My Patagonian route would take me from Chaiten in Central Chile to Punta Arenas on the Strait of Magellan. On paper this did not appear to be that arduous a venture, but my estimate proved to be lacking when the asphalt stopped and the ripio took over. Having become accustomed to average speeds in Europe in excess of 20kph, having to accept 12kph on a regular basis started to eat away at the morale. But hey, that’s all part of the adventure.
I would never profess to be well informed on the varying characteristics of different bicycle frame materials, but I understand steel to be the most forgiving over long distances. In this respect the Reynolds 853 lived up to its reputation. Enduring several hours of washboard was as painless as could be expected, much to the envy of other cyclists I met on the way.

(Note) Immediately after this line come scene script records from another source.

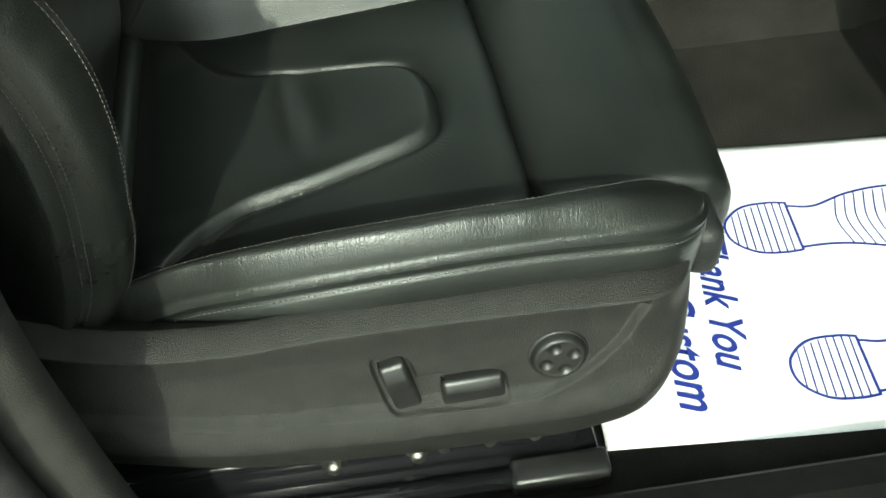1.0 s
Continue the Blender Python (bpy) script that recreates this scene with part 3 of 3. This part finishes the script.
m_dial = on_trim(0.3100, 0.1855, 0.0005)
part("dial_bezel", pad_form(0.0495, 0.0495, 0.0012, 2.0, m=m_dial), SMOOTH_PLASTIC, trim)
part("lumbar_dial", dial_form(0.0232, 0.0075, m_dial), SMOOTH_PLASTIC, trim, "round four-way lumbar switch with dimples")
mA = on_trim(0.1820, 0.1735, 0.0022) @ pose(0, 0, 0, 0, 0, 13)
mB = on_trim(0.2405, 0.1600, 0.0022) @ pose(0, 0, 0, 0, 0, 2)


def rocker(w, h, t, ridge, m):
    """A rocker switch: a bevelled upper facet and a long lower face that meet in a ridge."""
    bm = bmesh.new()
    prof = [(-0.5, -0.004), (-0.46, 0.30 * t), (ridge, t), (0.44, 0.72 * t), (0.5, -0.004)]
    rows = [[bm.verts.new((sx * w / 2 * (1 - 0.10 * max(0.0, z) / t), f * h, z)) for f, z in prof] for sx in (-1, 1)]
    for k in range(4):
        bm.faces.new((rows[0][k], rows[0][k + 1], rows[1][k + 1], rows[1][k]))
    bm.faces.new(rows[0])
    bm.faces.new(rows[1][::-1])
    bmesh.ops.bevel(bm, geom=list(bm.edges), offset=0.0034, segments=4, profile=0.5, affect='EDGES')
    bmesh.ops.transform(bm, matrix=m, verts=bm.verts)
    return bm


part("backrest_switch", rocker(0.0225, 0.058, 0.0095, 0.20, mA), SMOOTH_PLASTIC, trim, "smooth upright rocker switch")
part("cushion_switch", rocker(0.053, 0.031, 0.0090, 0.12, mB), SMOOTH_PLASTIC, trim, "smooth lengthwise rocker switch")

# body under the leather, so that no gap shows
part("seat_pan", box((0.42, 0.52, 0.13), (0, 0.17, 0.145), 0.03), SMOOTH_PLASTIC, seat)
part("side_flap", box((0.045, 0.035, 0.10), (-0.243, -0.072, 0.222), 0.010, 3, turn=Euler((0, radians(20), 0)).to_matrix().to_4x4()), BLACK_LEATHER, seat, "small black leather flap below the backrest corner")
part("recliner_cover", box((0.44, 0.09, 0.10), (0, -0.115, 0.145), 0.02, 3), SMOOTH_PLASTIC, seat)
part("front_cover", box((0.06, 0.03, 0.055), (0.185, 0.449, 0.208), 0.012, 3), RUBBER, seat, "small black plastic front corner cover")

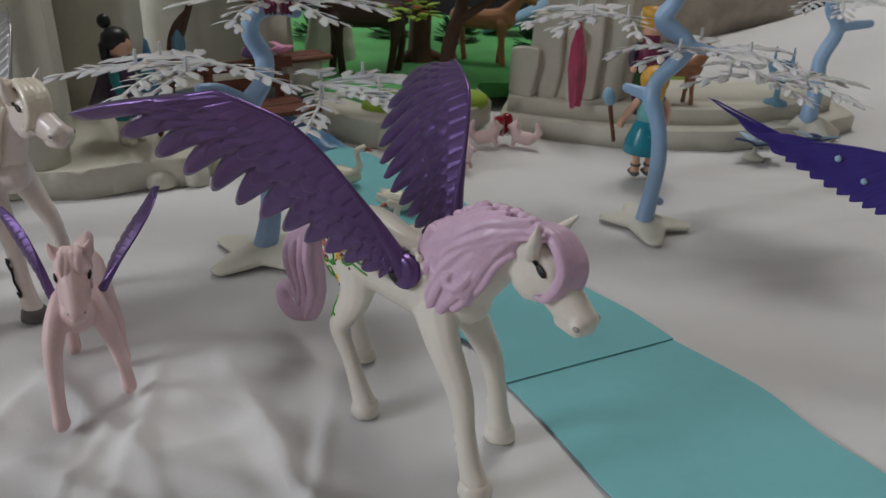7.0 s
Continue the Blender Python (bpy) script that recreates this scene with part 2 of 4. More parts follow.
def slab(bm, outline, z0, z1, bevel=0.0, mi=0):
    """A plate with the given outline (millimetres)."""
    lo = [bm.verts.new((x * K, y * K, z0 * K)) for x, y in outline]
    hi = [bm.verts.new((x * K, y * K, z1 * K)) for x, y in outline]
    n = len(outline)
    top = bm.faces.new(hi)
    bm.faces.new(lo[::-1]).material_index = mi
    top.material_index = mi
    for i in range(n):
        bm.faces.new((lo[i], lo[(i + 1) % n], hi[(i + 1) % n], hi[i])).material_index = mi
    if bevel:
        bmesh.ops.bevel(bm, geom=list(top.edges), offset=bevel * K, segments=3, affect="EDGES", profile=0.6)
    return bm


def fuse(bm, voxel, rounds=4, keep=1.0):
    """Melts overlapping limbs into one moulded body."""
    me = to_mesh(bm, "melt")
    ob = new("melt", me)
    r = ob.modifiers.new("remesh", "REMESH")
    r.mode, r.voxel_size, r.use_smooth_shade = "VOXEL", voxel * K, True
    s = ob.modifiers.new("smooth", "SMOOTH")
    s.factor, s.iterations = 0.5, rounds
    if keep < 1:
        d = ob.modifiers.new("lighter", "DECIMATE")
        d.ratio = keep
    bpy.context.view_layer.update()
    out = bpy.data.meshes.new_from_object(ob.evaluated_get(bpy.context.evaluated_depsgraph_get()))
    bpy.data.objects.remove(ob)
    bpy.data.meshes.remove(me)
    out.shade_smooth()
    out.materials.clear()
    return out


def blade(bm, base, tip, nrm, width, thick=0.9, point=1.6, camber=1.5, mi=0, rows=9, start=0.5, taper=0.5):
    """A feather or leaf: lens-shaped, ridged along its middle, with a narrowing tip."""
    base, tip, nrm = np.array(base, float), np.array(tip, float), np.array(nrm, float)
    d = tip - base
    L = np.linalg.norm(d)
    d /= L
    s = np.cross(nrm, d)
    s /= np.linalg.norm(s)
    u = np.cross(d, s)
    rings = []
    for i in range(rows):
        t = (i / (rows - 1)) ** 0.85
        w = width * min(1.0, start + t * 2.2)
        if t > taper:
            w *= max(0.03, 1 - ((t - taper) / (1 - taper)) ** point) ** 0.6
        h = thick * (0.35 + 0.65 * min(1, w / width))
        c = base + d * L * t + u * camber * math.sin(math.pi * t)
        ring = [c - s * w, c - s * w * 0.55 + u * h * 0.55, c + u * h * 0.8, c + s * w * 0.55 + u * h * 0.55, c + s * w, c + s * w * 0.5 - u * h * 0.5, c - s * w * 0.5 - u * h * 0.5]
        rings.append([bm.verts.new(p * K) for p in ring])
    n = 7
    for a, b in zip(rings, rings[1:]):
        for j in range(n):
            bm.faces.new((a[j], a[(j + 1) % n], b[(j + 1) % n], b[j])).material_index = mi
    bm.faces.new(rings[0][::-1]).material_index = mi
    bm.faces.new(rings[-1]).material_index = mi
    return bm


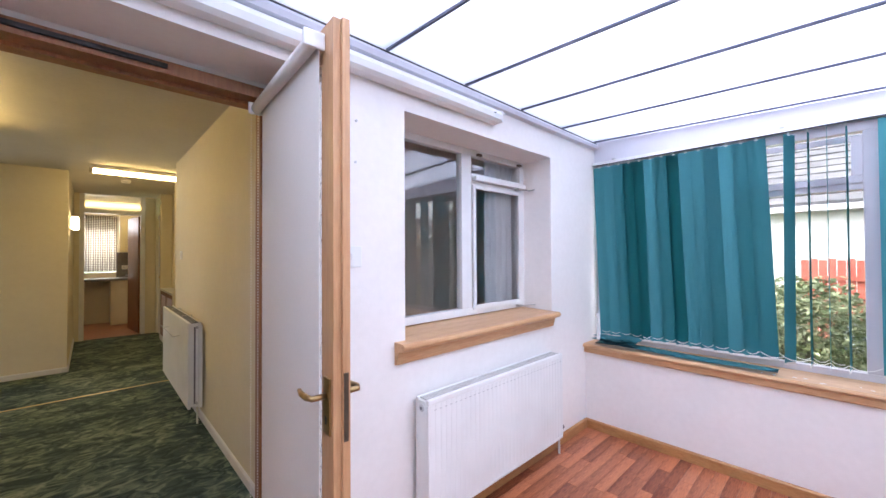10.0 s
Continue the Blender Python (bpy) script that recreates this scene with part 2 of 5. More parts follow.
CURTAIN = thin_cloth("pale_curtain_cloth", (0.76, 0.75, 0.77), (0.92, 0.91, 0.93), 0.05, 9, (1, 1, 1))
CURTAIN_GREY = thin_cloth("grey_curtain_cloth", (0.10, 0.105, 0.125), (0.20, 0.205, 0.235), 0.1, 9)
GLASS = clear_glass("window_glass", (0.70, 0.725, 0.73))
ROOM_GLASS = clear_glass("bedroom_glass", (0.95, 0.96, 0.96), mirror=0.085)
OBSCURE = clear_glass("obscured_glass", (0.96, 0.97, 0.97), 60, 0.27, 0.06)
HAMMERED = clear_glass("hammered_glass", (0.97, 0.95, 0.90), 35, 0.5, 0.35)
OPAL = roof_sheet("opal_polycarbonate")
TUBE = glowing("fluorescent_diffuser", (1.0, 0.72, 0.26), TUBE_GLOW)
WALL_GLOW = glowing("wall_lamp_shade", (1.0, 0.80, 0.42), WALL_LAMP_GLOW)
ROOM_BROWN = surface("brown_wallpaper", (0.66, 0.49, 0.37), (0.76, 0.58, 0.45), 0.8)
VINYL = surface("terracotta_vinyl", (0.30, 0.12, 0.08), (0.40, 0.18, 0.12), 0.35, 12)
UNIT_CREAM = surface("cream_cabinet_foil", (0.66, 0.60, 0.46), (0.72, 0.66, 0.52), 0.4, 8, bump=0.01)
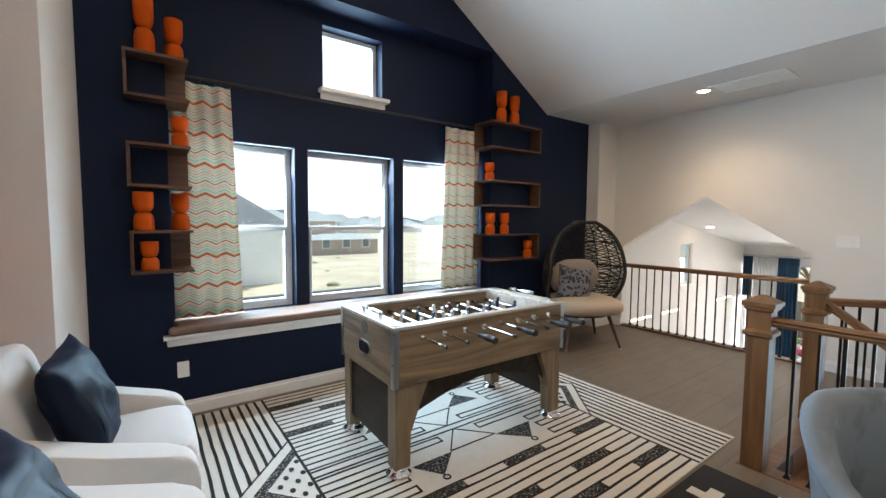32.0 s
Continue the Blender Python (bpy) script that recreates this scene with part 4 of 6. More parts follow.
# board game
bd = thing("board_game", "square board game with a white border and red title", "board game", pose(-2.267, 2.983, 0.7445, 0, 0, 57) @ Matrix.Diagonal((0.94, 0.94, 1, 1)))
M_BOARDW = mat("board_border", (0.50, 0.53, 0.50), 0.35, vary=0.04, bump=0)
M_BOARDG = mat("board_centre", (0.20, 0.165, 0.14), 0.18, vary=0.05, bump=0)
M_RED = mat("game_red", (0.45, 0.03, 0.03), 0.4, vary=0.05, bump=0)
M_WHITE = mat("plain_white", (0.8, 0.8, 0.8), 0.4, vary=0.02, bump=0)
b = B()
box(b, -0.215, 0.215, -0.215, 0.215, 0, 0.014, 0.004, 2)
part("board", b, M_BOARDW, bd)
b = B()
box(b, -0.150, 0.150, -0.150, 0.150, 0.0138, 0.0155)
part("centre", b, M_BOARDG, bd)
cols4 = [mat("game_" + n, c, 0.4, vary=0.03, bump=0) for n, c in (("teal", (0.2, 0.45, 0.48)), ("brown", (0.12, 0.05, 0.04)), ("yellow", (0.75, 0.62, 0.05)), ("maroon", (0.35, 0.04, 0.05)))]
for side in range(4):
    mrot = Matrix.Rotation(side * math.pi / 2, 4, "Z")
    for k in range(10):
        x = -0.150 + 0.0333 * k
        b = B()
        box(b, x - 0.0008, x + 0.0008, -0.213, -0.151, 0.0138, 0.0148)
        part("square_line", b, M_BLACK, bd).matrix_basis = mrot
        if k < 9 and k % 3 != 1:
            b = B()
            box(b, x + 0.001, x + 0.032, -0.163, -0.151, 0.0138, 0.0150)
            part("colour_band", b, cols4[side], bd).matrix_basis = mrot
        if k % 2 == 1:
            b = B()
            prism(b, [(x + 0.008, -0.197), (x + 0.026, -0.199), (x + 0.028, -0.186), (x + 0.017, -0.180), (x + 0.007, -0.186)], "z", 0.0138, 0.0149)
            part("square_mark", b, M_BLACK, bd).matrix_basis = mrot
b = B()
box(b, -0.105, 0.105, -0.017, 0.017, 0.0154, 0.0185, 0.002, 1)
tl = part("title_bar", b, M_RED, bd, "red title bar")
tl.matrix_basis = Matrix.Rotation(radians(45), 4, "Z")
for k in range(8):
    b = B()
    box(b, -0.09 + k * 0.0235, -0.078 + k * 0.0235, -0.009, 0.009, 0.0184, 0.0192)
    part("title_letter_bar", b, M_WHITE, tl, "pale bar of lettering")
go = bpy.data.curves.new("go_lettering", "FONT")
go.body, go.size, go.extrude, go.align_x = "GO", 0.034, 0.0003, "CENTER"
go.materials.append(M_BLACK)
gt = new("go_lettering", go)
gt.parent = bd
gt.matrix_basis = Matrix.Translation((-0.182, -0.19, 0.0146)) @ Matrix.Rotation(radians(45), 4, "Z")
for x, y, a in ((-0.072, 0.055, 0.5 + math.pi / 2), (0.072, -0.065, 0.35 + math.pi / 2)):
    b = B()
    box(b, -0.038, 0.038, -0.026, 0.026, 0, 0.018, 0.002, 1)
    ct = tagged(part("card_stack", b, M_WHITE), "small white stack of game cards on the board", "cards", "card stacks")
    ct.matrix_basis = pose(-2.267, 2.983, 0.7605, 0, 0, 57) @ Matrix.Translation((x, y, 0)) @ Matrix.Rotation(a, 4, "Z")

# ---- white swivel armchairs ----
M_BOUCLE = mat("white_upholstery", (0.62, 0.60, 0.585), 0.9, vary=0.05, scale=10, bump=0.4, fine=260, sheen=0.4)
M_PILLOW = mat("navy_velvet", (0.0027, 0.0072, 0.020), 0.55, vary=0.6, scale=7, bump=0.1, fine=250, spec=0.2, sheen=0.06, tint=(0.08, 0.32, 1.0))
M_PILLOW_KEY = mat("navy_satin_pattern", (0.0022, 0.0034, 0.008), 0.6, vary=0.2, scale=9, bump=0.1, spec=0.2)


def armchair(m, label):
    c = thing("armchair", label, "armchair", m, "white armchairs")
    b = B()
    box(b, -0.30, 0.30, -0.415, 0.38, 0.015, 0.29, 0.03, 3)
    part("base", b, M_BOUCLE, c)
    b = B()
    soft_box(b, 0, -0.09, 0.375, 0.575, 0.70, 0.19, 7, 32, 14)
    part("seat_cushion", b, M_BOUCLE, c, smooth=True)
    for s in (-1, 1):
        b = B()
        side = [(-0.42, 0.015), (-0.425, 0.36), (-0.418, 0.43), (-0.385, 0.475), (-0.32, 0.50), (-0.10, 0.57), (0.10, 0.645), (0.24, 0.705), (0.33, 0.735), (0.40, 0.735), (0.43, 0.70), (0.43, 0.015)]
        prism(b, side, "x", -0.062, 0.062)
        bmesh.ops.bevel(b, geom=list(b.edges), offset=0.028, segments=4, profile=0.5, affect="EDGES", clamp_overlap=True)
        part("arm", b, M_BOUCLE, c, smooth=True).matrix_basis = pose(s * 0.335, 0, 0, 0, s * 1.5, 0)
    b = B()
    box(b, -0.385, 0.385, 0.27, 0.43, 0.015, 0.755, 0.06, 5)
    part("backrest", b, M_BOUCLE, c, smooth=True)
    b = B()
    soft_box(b, 0, 0, 0, 0.57, 0.23, 0.50, 5.5, 32, 16)
    part("back_cushion", b, M_BOUCLE, c, smooth=True).matrix_basis = pose(0, 0.225, 0.655, -11)
    return c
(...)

During my journey the frame would never fail to attract comments of admiration from fellow cyclists. From a distance it was clear the frame oozed quality, and they were even more impressed after an up-close inspection. Attention to detail is all important in a bespoke article and this frame has all that and more.
After a baptism of fire on the un-surfaced roads of South America I feel that this frame will be with me for many more years to come. In a time when technology blinds people to what is really important in a bike I feel Dave has remained true to an ideal that remains vitally important; it’s the simple things done well that count. A frame of substance and soul will always set you apart as a traveller instead of a tourist.